People from diverse backgrounds urge faster action to keep Asian carp out of the Great Lakes

NWF   |   January 27, 2011

A hearing Thursday in Traverse City, Mich., to discuss the federal government’s effort to keep Asian carp from invading the Great Lakes showed that public concern over the invasive fish cuts across many socio-economic groups.

More than 150 people showed up at the hearing. In the crowd were politicians in suits, anglers in  blue jeans, old men, young women, Native Americans and other people of color, middle school students, urban dwellers and country folk.

Over and over, people who spoke at the meeting urged the U.S. Army Corps of Engineers to move faster and do more to keep Asian carp in the Mississippi River system from invading Lake Michigan via the Chicago Waterway System.

Michigan Attorney General Bill Schuette told federal officials it would be “nuts” for the Corps to take another four years, until 2015, to complete its Great Lakes and Mississippi River Interbasin Study, known as GLMRIS.

“Asian carp are knock, knock, knocking on Lake Michigan’s door,” Schuette said. “Asian carp pose a clear and present danger to the state of Michigan … waiting until 2015 to complete this study is unacceptable.”

The newly elected Schuette has vowed to continue Michigan’s legal fight to force the closure of locks in the Chicago Shipping Canal, a measure that could keep Asian carp from swimming into Lake Michigan.

National Wildlife Federation has urged the Corps to complete the GLMRIS study by mid-2011. NWF and other groups believe the long-term solution to stopping the northern migration of Asian carp is to create a hydrologic barrier between Lake Michigan and the Chicago Waterway System.

Marc Smith, senior policy manager at NWF’s Great Lakes Regional Center, said the Corps can move quickly when it wants to. He said Corps officials needed just three months to identify 18 possible sites where artificial links, such as canal and drainage ditches, could allow Asian carp and other invasive species to move between the Great Lakes and the Mississippi River basins.

“That was great — that’s an example that the Corps can move fast,” Smith said.

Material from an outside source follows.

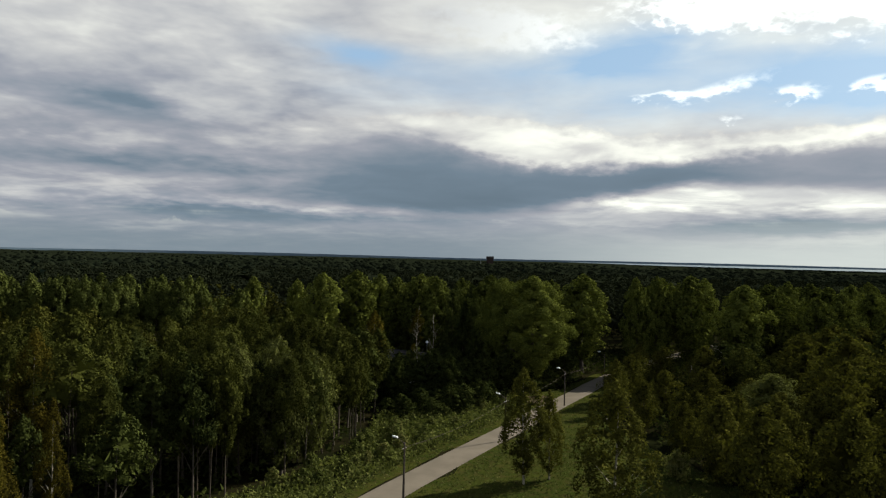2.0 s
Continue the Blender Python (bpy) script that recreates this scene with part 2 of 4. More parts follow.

He urged the Corps to get involved with a privately funded of study of how to create a hydrologic barrier between Lake Michigan and the Chicago Waterway System. That study, commissioned by the Great Lakes Commission and the Great Lakes and St. Lawrence Cities Initiative, will cost $2 million and be completed by January 2012.

The Chicago portion of the Corps study will cost $15 million and take at least four more years to complete. Implementing a solution could take several years after that.

“I represent the Grand Traverse Sportfishing Association and our group of more than 500 members has no faith in you,” Ryan Matuzak, a charter boat captain in Frankfort, told Corps officials. “We don’t believe that you care and we don’t believe you are doing enough.”

John Goss, who is President Obama’s Asian carp czar, said federal agencies are doing a good job of “managing” the spread of Asian carp in the Mississippi River basin.

“We are putting the best and brightest (people) in the Great Lakes region into this fight and I believe we are going to be successful,” Goss said.

Matuzak said the Corps should treat efforts to keep Asian carp out of the Great Lakes as a type of war.

“This country has put people on the moon and we can’t stop an invasion in our own country when we know the pathway?” Matuzak said. “We’d like to see some aggressive action. I want to see some fight.”